**Work to be completed**:
Exactly the lines from the one containing "return 1 + round(t * FPS)" through the one containing "cam = camera(70.957, 10.0, soft=1.3)" must be returned; include both ends and nothing else.

——

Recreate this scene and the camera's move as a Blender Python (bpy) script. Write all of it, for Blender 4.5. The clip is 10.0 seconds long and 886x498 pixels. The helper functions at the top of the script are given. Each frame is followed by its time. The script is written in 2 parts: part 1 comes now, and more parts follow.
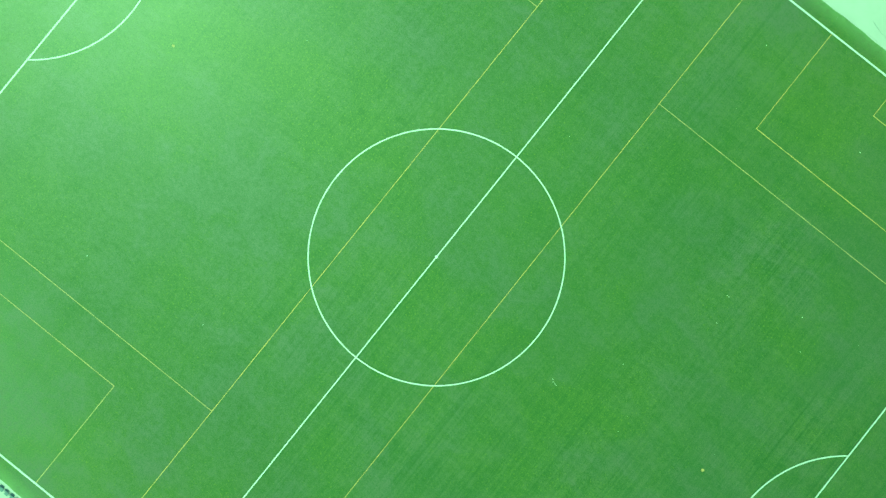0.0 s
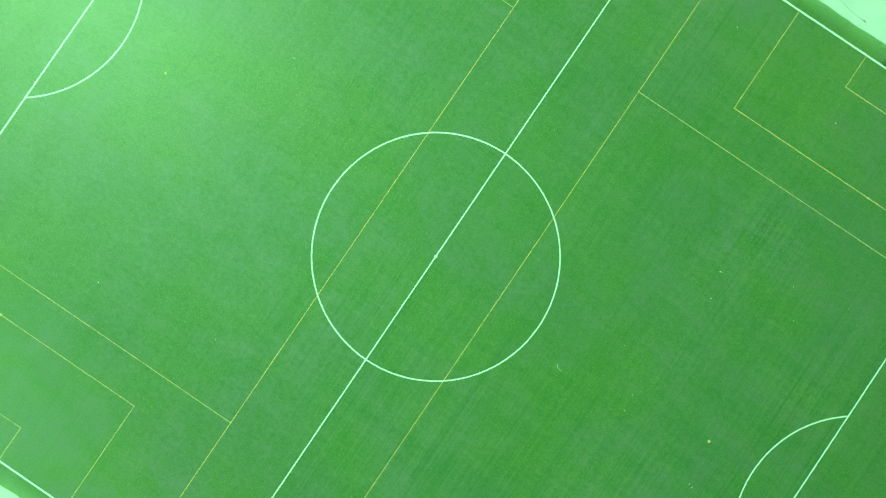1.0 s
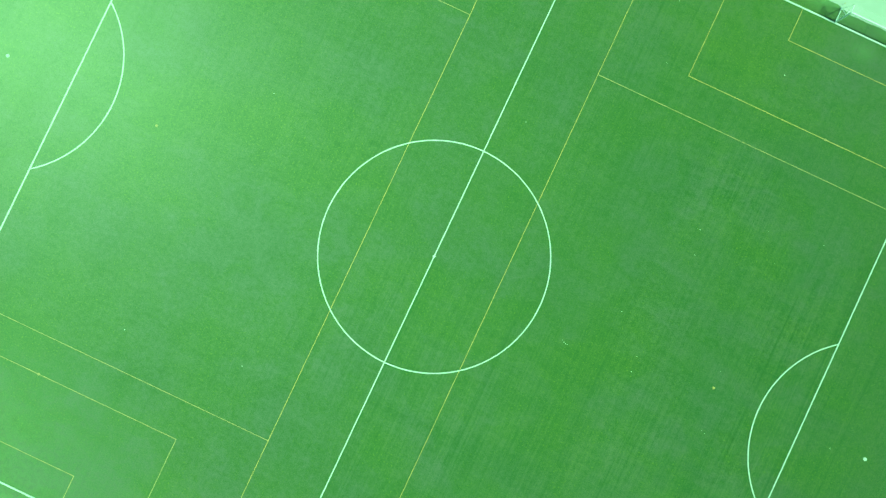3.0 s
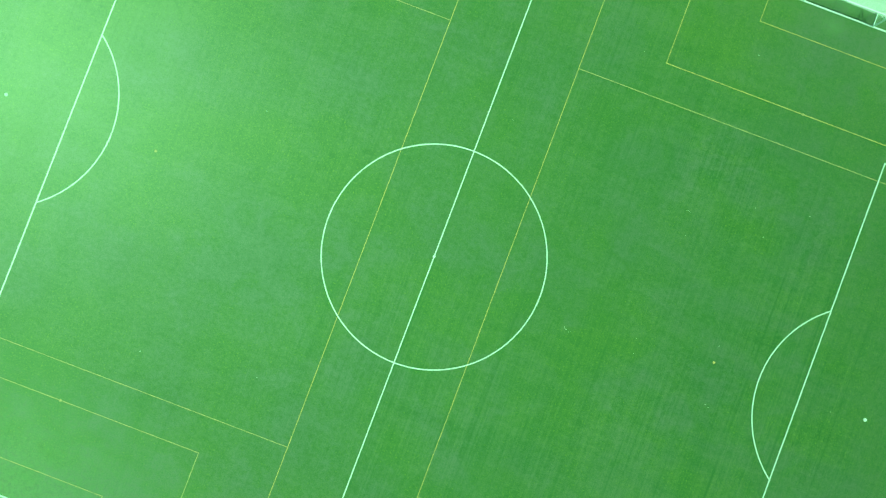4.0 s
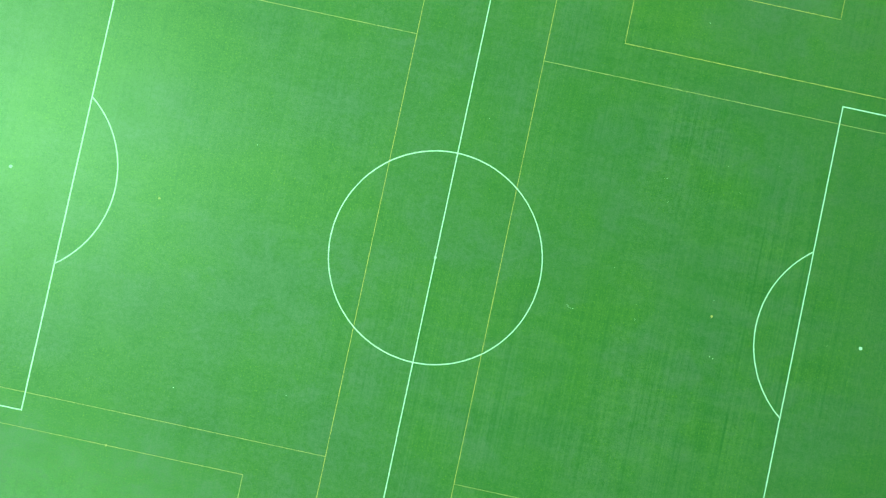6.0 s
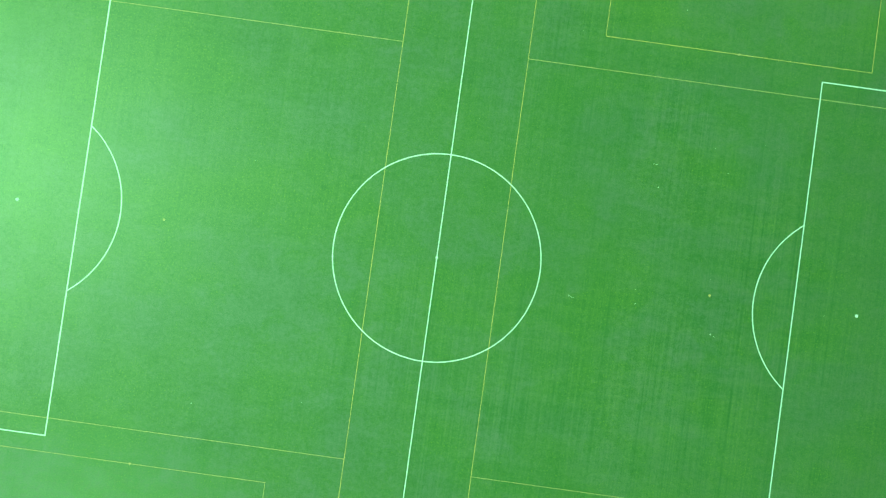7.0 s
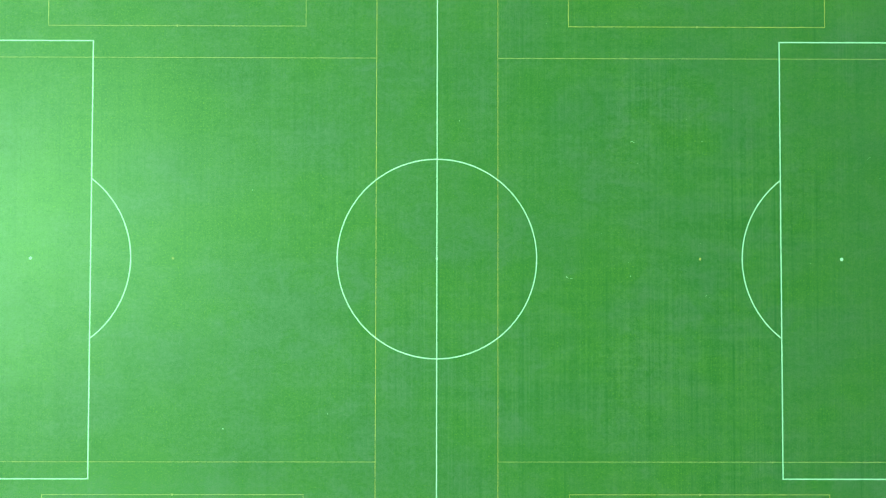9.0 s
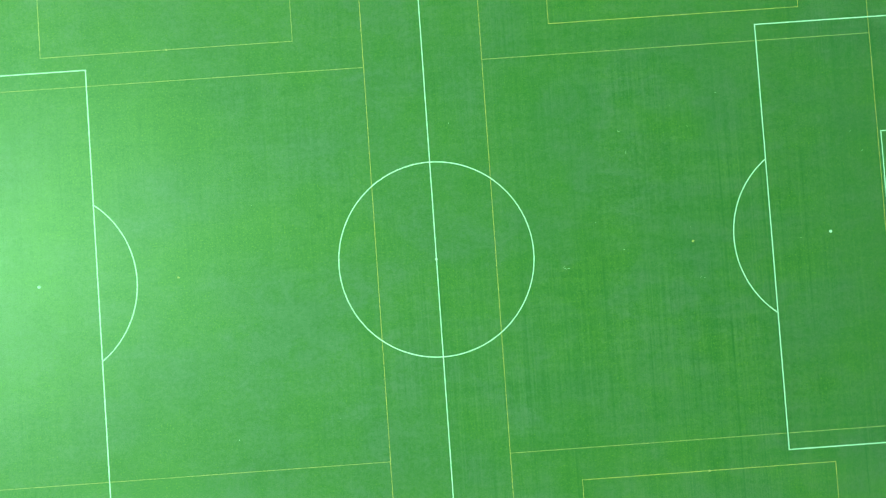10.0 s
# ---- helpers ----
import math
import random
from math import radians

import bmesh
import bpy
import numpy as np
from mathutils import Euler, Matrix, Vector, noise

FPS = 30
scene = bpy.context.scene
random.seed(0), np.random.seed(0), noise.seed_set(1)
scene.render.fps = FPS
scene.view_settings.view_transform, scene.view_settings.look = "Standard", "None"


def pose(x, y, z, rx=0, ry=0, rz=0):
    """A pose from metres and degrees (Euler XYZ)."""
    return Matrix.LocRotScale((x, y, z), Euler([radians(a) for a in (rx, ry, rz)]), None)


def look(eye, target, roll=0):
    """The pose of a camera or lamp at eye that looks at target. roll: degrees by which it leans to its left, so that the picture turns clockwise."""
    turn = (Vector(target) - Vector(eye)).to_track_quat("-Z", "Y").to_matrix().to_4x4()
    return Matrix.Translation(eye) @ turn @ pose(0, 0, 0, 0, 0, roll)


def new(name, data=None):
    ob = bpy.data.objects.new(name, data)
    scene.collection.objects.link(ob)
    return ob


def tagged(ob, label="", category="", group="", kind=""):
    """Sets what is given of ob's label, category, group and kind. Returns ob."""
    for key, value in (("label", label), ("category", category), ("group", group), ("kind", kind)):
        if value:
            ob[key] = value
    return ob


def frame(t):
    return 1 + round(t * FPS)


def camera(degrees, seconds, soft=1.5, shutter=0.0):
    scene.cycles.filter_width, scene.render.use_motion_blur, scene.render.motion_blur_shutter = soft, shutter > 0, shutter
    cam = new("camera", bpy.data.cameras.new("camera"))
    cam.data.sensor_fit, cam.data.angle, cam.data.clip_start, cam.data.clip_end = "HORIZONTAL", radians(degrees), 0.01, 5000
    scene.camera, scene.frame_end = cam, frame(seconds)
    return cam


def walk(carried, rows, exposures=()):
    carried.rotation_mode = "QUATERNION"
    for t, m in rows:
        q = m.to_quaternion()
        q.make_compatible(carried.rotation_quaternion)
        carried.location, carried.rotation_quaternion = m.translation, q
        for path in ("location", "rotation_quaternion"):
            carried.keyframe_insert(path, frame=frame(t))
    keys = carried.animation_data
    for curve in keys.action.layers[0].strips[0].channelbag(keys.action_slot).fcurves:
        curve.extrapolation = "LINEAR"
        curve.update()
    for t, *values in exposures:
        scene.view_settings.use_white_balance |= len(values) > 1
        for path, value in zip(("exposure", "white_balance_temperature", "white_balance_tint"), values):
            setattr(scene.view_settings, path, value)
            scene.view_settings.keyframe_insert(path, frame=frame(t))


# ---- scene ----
# A football pitch of artificial turf seen from a drone that climbs and turns over the centre spot.
# x runs from goal to goal, y from touchline to touchline, the centre spot is the origin.
cam = camera(70.957, 10.0, soft=1.3)

# seconds, place of the drone, tilt of the gimbal about its x and y axes, heading
FLIGHT = [
    (0.0, 0.475, 0.109, 44.111, 1.001, -0.030, 38.711),
    (0.5, 0.517, 0.029, 44.829, 1.073, -0.082, 36.522),
    (1.0, 0.568, -0.048, 45.574, 1.126, -0.102, 34.134),
    (1.5, 0.636, -0.088, 46.340, 1.189, -0.102, 31.945),
    (2.0, 0.703, -0.118, 47.096, 1.212, -0.076, 29.720),
    (2.5, 0.704, -0.148, 47.827, 1.218, -0.112, 27.471),
    (4.0, 0.686, -0.153, 50.122, 1.145, -0.144, 20.747),
    (4.5, 0.652, -0.149, 50.846, 1.123, -0.169, 18.580),
    (5.0, 0.607, -0.123, 51.584, 1.088, -0.174, 16.383),
    (5.5, 0.576, -0.141, 52.275, 1.070, -0.186, 14.229),
    (7.0, 0.443, -0.204, 54.331, 1.077, -0.139, 7.927),
    (7.5, 0.397, -0.219, 54.945, 1.093, -0.162, 5.904),
    (8.0, 0.379, -0.218, 55.585, 1.103, -0.176, 3.921),
    (8.5, 0.378, -0.224, 56.189, 1.114, -0.174, 1.979),
    (9.0, 0.371, -0.256, 56.760, 1.158, -0.189, 0.102),
    (9.5, 0.332, -0.287, 57.406, 1.184, -0.244, -1.881),
    (10.0, 0.302, -0.315, 58.019, 1.225, -0.283, -4.042),
]
walk(cam,
     [(t, pose(x, y, z, 0, 0, h) @ pose(0, 0, 0, a) @ pose(0, 0, 0, 0, b)) for t, x, y, z, a, b, h in FLIGHT],
     exposures=[(0.0, 0.82, 6530, -104), (10.0, 0.82, 6530, -104)])

# ---------------------------------------------------------------- light
SUN_ELEVATION, SUN_AZIMUTH = 55.5, -4.0        # degrees; azimuth counted from +x towards +y
sun_dir = Vector((math.cos(radians(SUN_ELEVATION)) * math.cos(radians(SUN_AZIMUTH)),
                  math.cos(radians(SUN_ELEVATION)) * math.sin(radians(SUN_AZIMUTH)),
                  math.sin(radians(SUN_ELEVATION))))
world = bpy.data.worlds.new("sky")
scene.world = world
world.use_nodes = True
wn = world.node_tree
sky = wn.nodes.new("ShaderNodeTexSky")
sky.sky_type, sky.sun_disc = "NISHITA", False
sky.sun_elevation = radians(SUN_ELEVATION)
sky.sun_rotation = radians(90 - SUN_AZIMUTH)
back = wn.nodes["Background"]
back.inputs["Strength"].default_value = 0.075
wn.links.new(sky.outputs["Color"], back.inputs["Color"])

sun = new("sun", bpy.data.lights.new("sun", "SUN"))
sun.data.energy, sun.data.angle, sun.data.color = 4.0, radians(0.53), (1.0, 0.97, 0.86)
sun.matrix_world = look(sun_dir * 200, (0, 0, 0))


# ---------------------------------------------------------------- materials
class Nodes:
    """A short way to write node materials."""

    def __init__(self, name):
        self.mat = bpy.data.materials.new(name)
        self.mat.use_nodes = True
        self.tree = self.mat.node_tree
        self.bsdf = self.tree.nodes["Principled BSDF"]
        self.out = self.tree.nodes["Material Output"]

    def add(self, kind, **settings):
        node = self.tree.nodes.new(kind)
        for key, value in settings.items():
            node.inputs[key].default_value = value
        return node

    def link(self, a, b):
        self.tree.links.new(a, b)

    def place(self, scale=(1, 1, 1)):
        geo = self.add("ShaderNodeNewGeometry")
        mapping = self.add("ShaderNodeMapping", Scale=scale)
        self.link(geo.outputs["Position"], mapping.inputs["Vector"])
        return mapping.outputs["Vector"]

    def noise(self, scale, detail=3.0, rough=0.55, vector=None, distortion=0.0):
        node = self.add("ShaderNodeTexNoise", Scale=scale, Detail=detail, Roughness=rough, Distortion=distortion)
        self.link(vector if vector is not None else self.place(), node.inputs["Vector"])
        return node.outputs["Fac"]

    def span(self, fac, a, b, to_a=0.0, to_b=1.0):
        node = self.add("ShaderNodeMapRange")
        for key, value in (("From Min", a), ("From Max", b), ("To Min", to_a), ("To Max", to_b)):
            node.inputs[key].default_value = value
        self.link(fac, node.inputs["Value"])
        return node.outputs["Result"]

    def mix(self, fac, a, b, how="MIX"):
        node = self.add("ShaderNodeMix")
        node.data_type, node.blend_type = "RGBA", how
        for value, socket in ((fac, node.inputs[0]), (a, node.inputs[6]), (b, node.inputs[7])):
            if isinstance(value, (int, float)):
                socket.default_value = value
            elif isinstance(value, tuple):
                socket.default_value = (*value, 1)
            else:
                self.link(value, socket)
        return node.outputs[2]

    def math(self, how, a, b=0.0):
        node = self.add("ShaderNodeMath")
        node.operation = how
        for value, socket in ((a, node.inputs[0]), (b, node.inputs[1])):
            if isinstance(value, (int, float)):
                socket.default_value = value
            else:
                self.link(value, socket)
        return node.outputs[0]

    def bump(self, height, strength=0.5, distance=0.01):
        node = self.add("ShaderNodeBump", Strength=strength, Distance=distance)
        self.link(height, node.inputs["Height"])
        self.link(node.outputs["Normal"], self.bsdf.inputs["Normal"])

    def finish(self, colour, rough=0.6, specular=0.3, metal=0.0, diffuse_rough=0.0):
        if isinstance(colour, tuple):
            self.bsdf.inputs["Base Color"].default_value = (*colour, 1)
        else:
            self.link(colour, self.bsdf.inputs["Base Color"])
        if isinstance(rough, (int, float)):
            self.bsdf.inputs["Roughness"].default_value = rough
        else:
            self.link(rough, self.bsdf.inputs["Roughness"])
        self.bsdf.inputs["Specular IOR Level"].default_value = specular
        self.bsdf.inputs["Metallic"].default_value = metal
        self.bsdf.inputs["Diffuse Roughness"].default_value = diffuse_rough
        return self.mat


ROLL = 3.85                                     # width of one roll of turf
ROLL_SHIFT = 0.1                                # x of the seam next to the halfway line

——

**Result of this exercise**:
    return 1 + round(t * FPS)


def camera(degrees, seconds, soft=1.5, shutter=0.0):
    scene.cycles.filter_width, scene.render.use_motion_blur, scene.render.motion_blur_shutter = soft, shutter > 0, shutter
    cam = new("camera", bpy.data.cameras.new("camera"))
    cam.data.sensor_fit, cam.data.angle, cam.data.clip_start, cam.data.clip_end = "HORIZONTAL", radians(degrees), 0.01, 5000
    scene.camera, scene.frame_end = cam, frame(seconds)
    return cam


def walk(carried, rows, exposures=()):
    carried.rotation_mode = "QUATERNION"
    for t, m in rows:
        q = m.to_quaternion()
        q.make_compatible(carried.rotation_quaternion)
        carried.location, carried.rotation_quaternion = m.translation, q
        for path in ("location", "rotation_quaternion"):
            carried.keyframe_insert(path, frame=frame(t))
    keys = carried.animation_data
    for curve in keys.action.layers[0].strips[0].channelbag(keys.action_slot).fcurves:
        curve.extrapolation = "LINEAR"
        curve.update()
    for t, *values in exposures:
        scene.view_settings.use_white_balance |= len(values) > 1
        for path, value in zip(("exposure", "white_balance_temperature", "white_balance_tint"), values):
            setattr(scene.view_settings, path, value)
            scene.view_settings.keyframe_insert(path, frame=frame(t))


# ---- scene ----
# A football pitch of artificial turf seen from a drone that climbs and turns over the centre spot.
# x runs from goal to goal, y from touchline to touchline, the centre spot is the origin.
cam = camera(70.957, 10.0, soft=1.3)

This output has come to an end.